-- Prompt --
Restate each line of the listing exactly, without carrying over any pictures.
-----
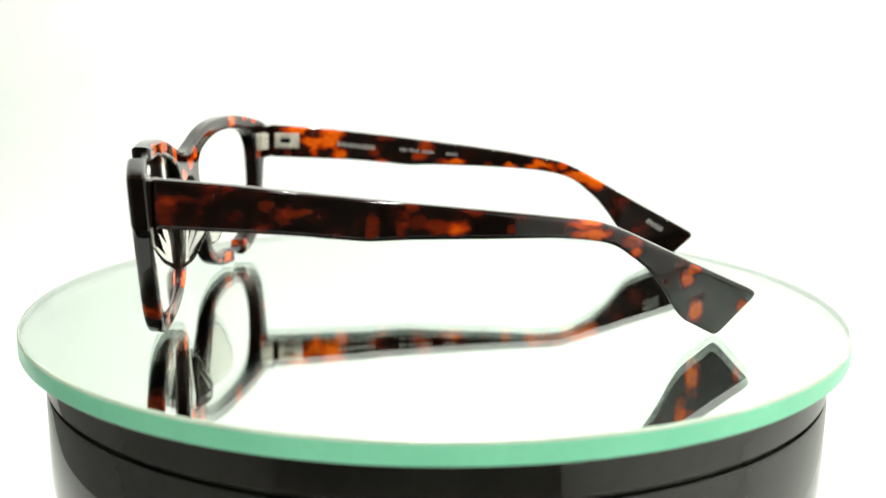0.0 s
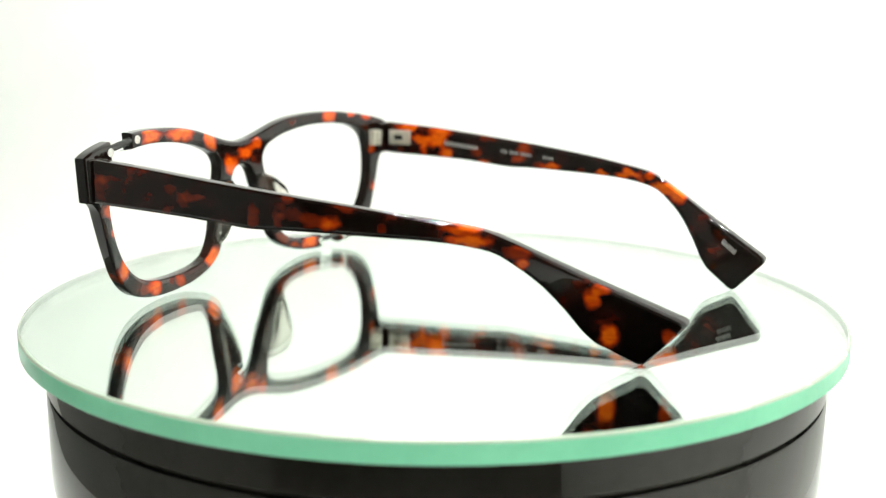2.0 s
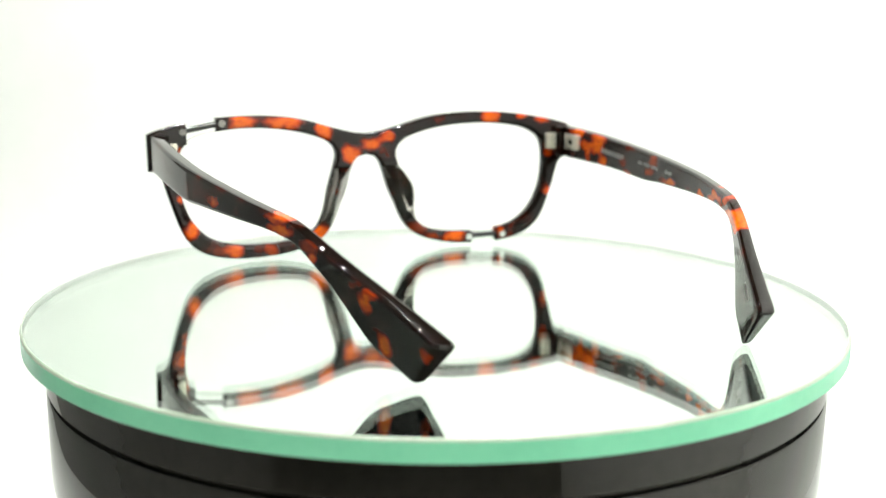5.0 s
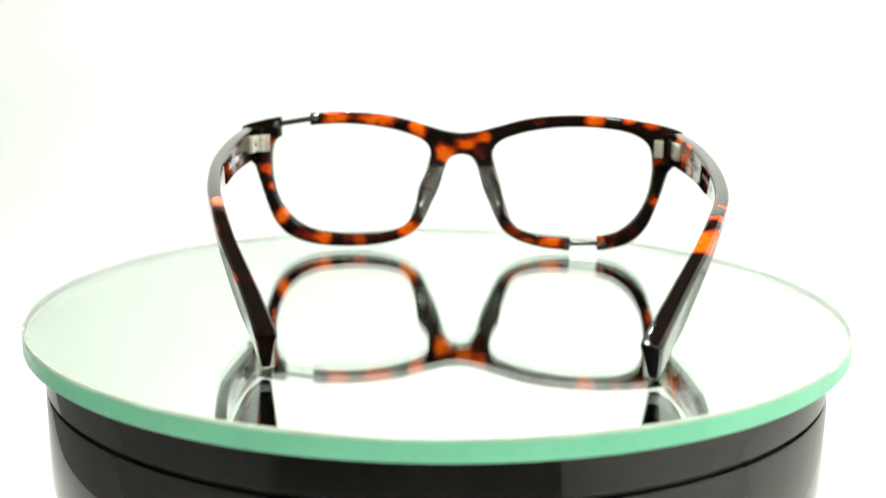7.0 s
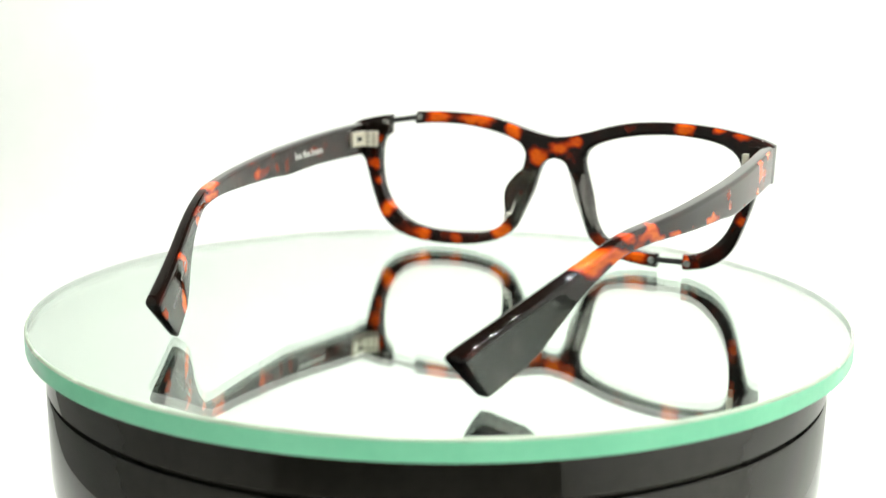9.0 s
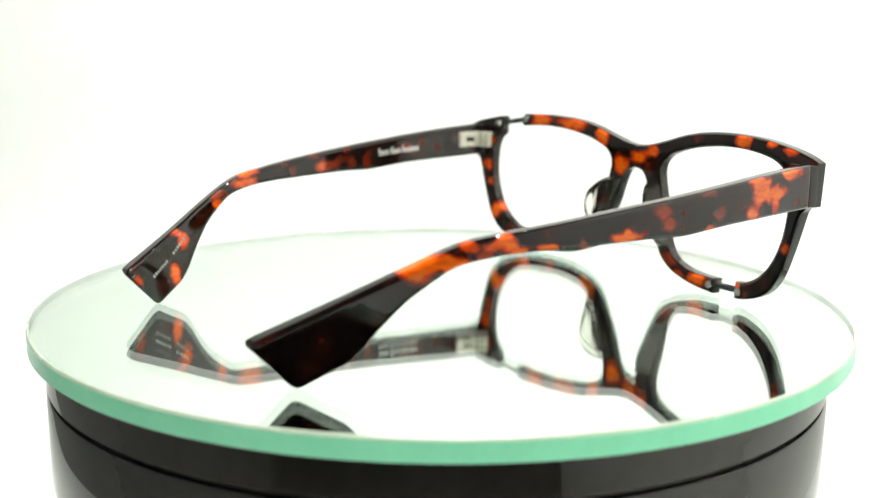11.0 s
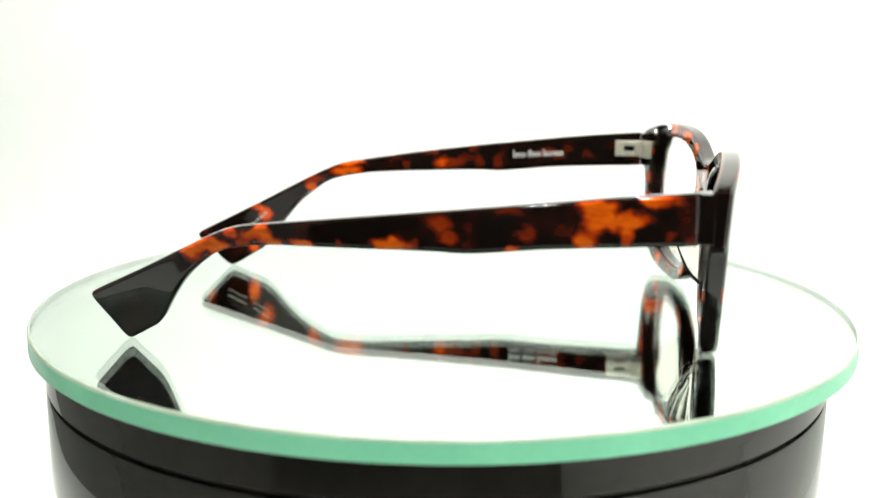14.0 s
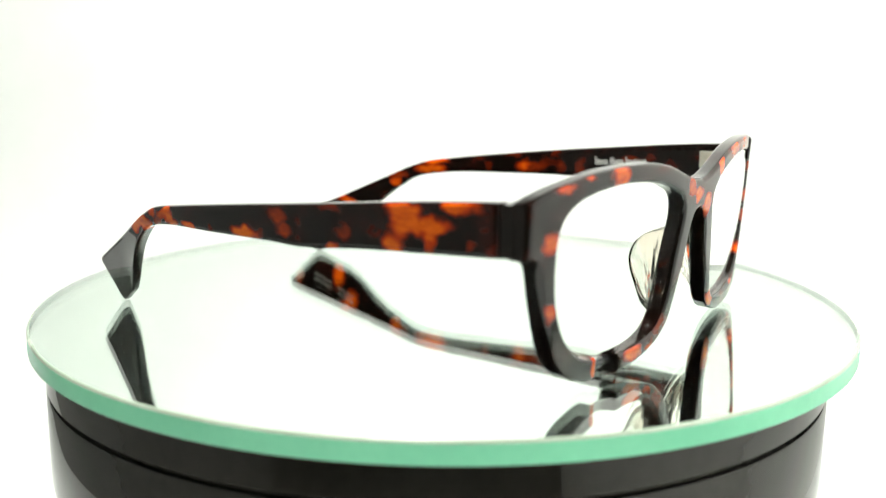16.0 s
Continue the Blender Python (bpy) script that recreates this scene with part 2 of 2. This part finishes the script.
-----
-- Worked answer --
0.0 s
2.0 s
5.0 s
7.0 s
9.0 s
11.0 s
14.0 s
16.0 s
Continue the Blender Python (bpy) script that recreates this scene with part 2 of 2. This part finishes the script.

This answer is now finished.